Imagine a world where 100% of the contacts in your email list are fully opted in and excited to receive your emails. Seem impossible? Sound out of reach?

It’s not.

Ever heard of the permission pass email or permission-based email marketing?

Permission passes are the first step in setting up a successful permission-based email marketing strategy. They help email marketers scrub (clean up) their contact lists by removing individuals who are no longer interested in hearing from them. Most of the time, they’re one-off emails you’d send to your entire list asking if they’d prefer to stay opted in or stop receiving messages from your business.

Why send permission passes?

Why We Love Email Marketing Permission Passes

Many email marketers shy away from permission passes. They feel if they offer consumers an easy way to opt out, too many consumers will unsubscribe from future messages, causing their list to shrink dramatically.

The truth is the pros of permission email marketing far outweigh the cons. Here’s why.

  • They protect you from being labeled as spam. When you email contacts too many times without them opening your messages, your chances of ending up in spam folders increase.
  • They increase open rates. By removing unengaged contacts from your list, you’ll typically increase your open rates and improve your sender score with email services.
  • They improve your customer service and conversions. You want to email people who will act. By focusing on these individuals, you’ll increase conversions (clicks and sales) as well as your ability to provide fast, personalized service.

Given the benefits of permission passes, there are still right (and oh-so-wrong) ways to send them. Let’s get into the dos and don’ts of sending permission passes as part of your small business email marketing strategy.

The DOs and DONT’s of Sending Permission Pass Emails

DO: Remember honesty’s the best policy.

Consumers love honest businesses, and more and more, they value brands they deem trustworthy. Trust is actually one of the top 3 reasons many consumers choose retailers and businesses.

So when it comes to permission passes, honesty is always the best policy.

The point of a permission pass, if you do it right, is to do one of two things:
  1. Encourage your contacts to re-up their interest in your small business.
  2. Give contacts who no longer want to hear from you a chance to opt out.
To convey honesty, your permission pass should be transparent in your:
  • Subject line
  • Images, if you include any
  • Email copy
  • Call-to-action links and buttons

This transparency will make it clear what your email is about before your contacts open it, when they preview it (likely on a phone), and when they finally decide to read it. Fail to make these details consistent, and recipients may end up feeling like they’re victims of a bait and switch.
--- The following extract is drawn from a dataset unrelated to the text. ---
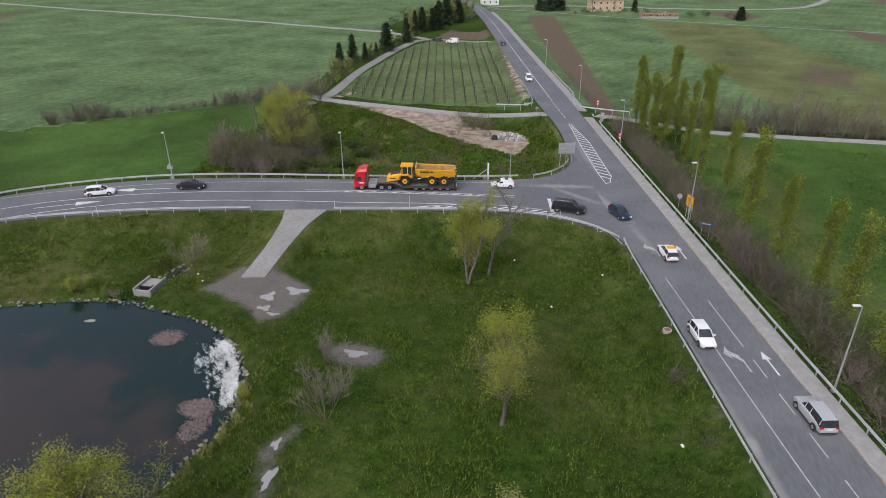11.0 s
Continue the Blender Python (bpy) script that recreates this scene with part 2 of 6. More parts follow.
M_LEAF_DK = leaf_material("shrub_leaves", (0.055, 0.090, 0.022), (0.110, 0.150, 0.040))
M_CONIFER = leaf_material("conifer_needles", (0.034, 0.060, 0.032), (0.075, 0.105, 0.058))


# ---- mesh helpers ----
def mesh_object(name, verts, faces, mat, parent=None, label="", smooth=False):
    me = bpy.data.meshes.new(name)
    me.from_pydata([tuple(map(float, v)) for v in verts], [], [tuple(map(int, f)) for f in faces])
    if isinstance(mat, (list, tuple)):
        for x in mat:
            me.materials.append(x)
    else:
        me.materials.append(mat)
    if smooth:
        me.shade_smooth()
    me.update()
    ob = new(name, me)
    if parent:
        ob.parent = parent
    if label:
        ob["label"] = label
    return ob


def part(name, bm, mat, parent=None, label="", smooth=False):
    me = bpy.data.meshes.new(name)
    bmesh.ops.recalc_face_normals(bm, faces=bm.faces)
    bm.to_mesh(me)
    bm.free()
    me.materials.append(mat)
    if smooth:
        me.shade_smooth()
    ob = new(name, me)
    if parent:
        ob.parent = parent
    if label:
        ob["label"] = label
    return ob


def thing(name, x, y, z, turn, label, category, group="", kind=""):
    ob = new(name)
    ob.matrix_basis = pose(x, y, z, 0, 0, turn)
    return tagged(ob, label, category, group, kind)


def box(bm, x0, x1, y0, y1, z0, z1, bevel=0.0):
    r = bmesh.ops.create_cube(bm, size=1)
    bmesh.ops.scale(bm, vec=(x1 - x0, y1 - y0, z1 - z0), verts=r["verts"])
    bmesh.ops.translate(bm, vec=((x0 + x1) / 2, (y0 + y1) / 2, (z0 + z1) / 2), verts=r["verts"])
    if bevel:
        es = {e for v in r["verts"] for e in v.link_edges}
        bmesh.ops.bevel(bm, geom=list(es), offset=bevel, segments=2, affect="EDGES", profile=0.5)
    return bm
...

Need some help with what to say? Here are some free email templates for small businesses. Thryv’s small business software even includes email marketing, if you’re tired of doing it all on your own.

DON’T: Be cold hearted.

Though transparency is good, being overly blunt (or worse, sounding cold) in your email will turn recipients off. It may even earn you more unsubscribes than you anticipate.
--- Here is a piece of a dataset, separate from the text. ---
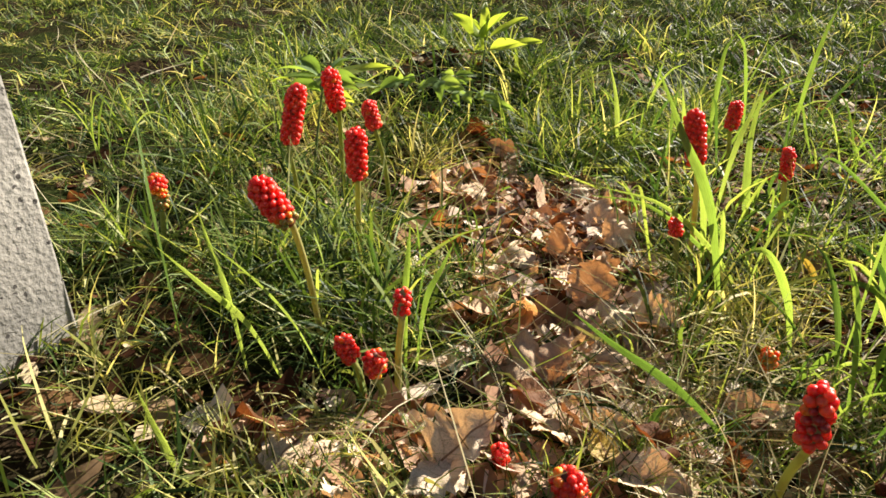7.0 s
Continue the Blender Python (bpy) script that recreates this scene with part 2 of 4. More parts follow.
ORANGE = berry_material("orange_berry", [(0.0, (0.80, 0.14, 0.014)), (0.6, (0.84, 0.26, 0.020)), (1.0, (0.82, 0.42, 0.030))])
ROTTEN = berry_material("rotten_berry", [(0.0, (0.26, 0.022, 0.020)), (0.6, (0.40, 0.028, 0.022)), (1.0, (0.56, 0.034, 0.024))], 0.14)
GREEN = berry_material("unripe_berry", [(0.0, (0.17, 0.18, 0.035)), (0.6, (0.28, 0.26, 0.055)), (1.0, (0.50, 0.38, 0.08))])
SOIL, CONCRETE, PLANK = soil_material(), concrete_material(), plank_material()
RIB = solid("leaf_rib", [(0.3, (0.20, 0.10, 0.045)), (0.7, (0.38, 0.22, 0.11))], 0.7, 90.0, 0.4, 0.001)
BARK = solid("twig_bark", [(0.34, (0.05, 0.036, 0.026)), (0.44, (0.22, 0.18, 0.14)), (0.56, (0.40, 0.355, 0.29)), (0.68, (0.60, 0.55, 0.47))], 0.9, 240.0, 1.0, 0.004, spec=0.15)
DARK_TWIG = solid("dark_twig", [(0.3, (0.025, 0.02, 0.014)), (0.7, (0.08, 0.06, 0.04))], 0.8, 80.0, 0.6, 0.001)
GREEN_STEM = solid("green_stem", [(0.3, (0.05, 0.08, 0.02)), (0.7, (0.12, 0.17, 0.05))], 0.55, 60.0, 0.3, 0.001)
BOARD = solid("red_brown_board", [(0.3, (0.10, 0.05, 0.035)), (0.6, (0.20, 0.10, 0.07)), (0.8, (0.26, 0.15, 0.11))], 0.85, 35.0, 0.6, 0.002)
IRON = solid("rusty_iron", [(0.3, (0.03, 0.02, 0.016)), (0.7, (0.10, 0.06, 0.04))], 0.7, 120.0, 0.5, 0.001)


# ---- building helpers ----
rng = np.random.default_rng(5)
rnd = random.Random(11)


def mesh_of(name, verts, faces, uvs=None, smooth=True):
    me = bpy.data.meshes.new(name)
    me.from_pydata([tuple(v) for v in verts], [], faces)
    if uvs is not None:
        layer = me.uv_layers.new(name="UVMap")
        idx = np.zeros(len(me.loops), dtype=np.int32)
        me.loops.foreach_get("vertex_index", idx)
        layer.data.foreach_set("uv", np.asarray(uvs, dtype=np.float32)[idx].ravel())
    if smooth:
        me.polygons.foreach_set("use_smooth", [True] * len(me.polygons))
    me.update()
    return me


def part(name, me, material, parent=None, label=""):
    if isinstance(me, bmesh.types.BMesh):
        bm, me = me, bpy.data.meshes.new(name)
        bm.to_mesh(me)
        bm.free()
    if material and not me.materials:
        me.materials.append(material)
    ob = new(name, me)
    if parent:
        ob.parent = parent
    if label:
        tagged(ob, label)
    return ob


def empty(name, at=(0, 0, 0)):
    ob = new(name)
    ob.empty_display_size = 0.02
    ob.matrix_basis = Matrix.Translation(at)
    return ob


def ground_heights(x, y):
    """Small dips in front of the bench, and tussocky mounds in the lawn beyond the plants."""
    near = 0.007 * np.sin(3.1 * x + 1.3) * np.cos(2.7 * y) + 0.005 * np.sin(9.0 * x - 4.0 * y) + 0.004 * np.sin(7.0 * y + 13.0 * x)
    away = np.clip((np.hypot(x + 0.35, y + 0.1) - 0.95) / 0.5, 0, 1)
    mound = np.sin(17.0 * x + 3.0 * y) * np.sin(15.0 * y - 5.0 * x + 1.0) + 0.6 * np.sin(29.0 * x - 11.0 * y + 2.0) * np.sin(25.0 * y + 9.0 * x)
    tussock = 0.11 * np.exp(-((x + 1.86) / 0.22) ** 2 - ((y - 0.45) / 0.14) ** 2)
    return near + tussock + 0.025 * away * mound * np.exp(-np.hypot(x, y) / 9.0)


def ground_height(x, y):
    return float(ground_heights(x, y))


def smooth_line(points, steps):
    """A soft curve through a few points."""
    p = [Vector(q) for q in points]
    p = [2 * p[0] - p[1]] + p + [2 * p[-1] - p[-2]]
    line = []
    for i in range(1, len(p) - 2):
        for j in range(steps):
            t = j / steps
            a, b, c, d = p[i - 1], p[i], p[i + 1], p[i + 2]
            line.append(0.5 * ((2 * b) + (c - a) * t + (2 * a - 5 * b + 4 * c - d) * t * t + (3 * b - a - 3 * c + d) * t ** 3))
    line.append(p[-2])
    return line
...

Instead, phrase your permission pass email copy in a way that makes your intentions clear — to serve your contacts’ best interests over your own. (OK, we know permission passes help you out as well. But that’ll be our little secret.)

Some friendly permission pass email examples:
  • Still want to hear from us?
  • Haven’t heard from you in a while
  • Let’s stay in touch, on your terms

DO: Make your calls to action clear.

Permission passes are meant to help recipients take action. So it’s on you, the business owner and budding email marketer, to make the desired action as clear and easy to take as possible.

You’ve got two basic options when it comes to calls to action to include in permission passes.
  1. Include two options: Stay Subscribed and Unsubscribe (or some variant of these)
  2. Include only the option to Stay Subscribed, since your emails should always already include an Unsubscribe option at the bottom.

Which approach you choose is personal preference. But, if you want to err on the side of transparency, prominently including both the “Stay Subscribed” and “Unsubscribe” options will, more often than not, earn you some of that added trust.

DON’T: Make your calls to action boring or buried too deep.

The words you use aren’t the only things that make calls to action clear. Want to make your calls to action clever? Go for it.

Many brands theme their buttons to match their businesses in an effort to show some personality. Instead of “Stay Subscribed,” a bakery could use copy along the lines of “Keep Sending Me Treats” or “I Still Want Tasty Deals.”

Whether you use cleverly designed buttons or hyperlinked text doesn’t change the fact that they need to be easy to find. Prominently place your calls to action within your permission pass email, so recipients aren’t forced to scroll excessively to get to them. Then, make them big enough to tap without having to pinch and zoom on a mobile device.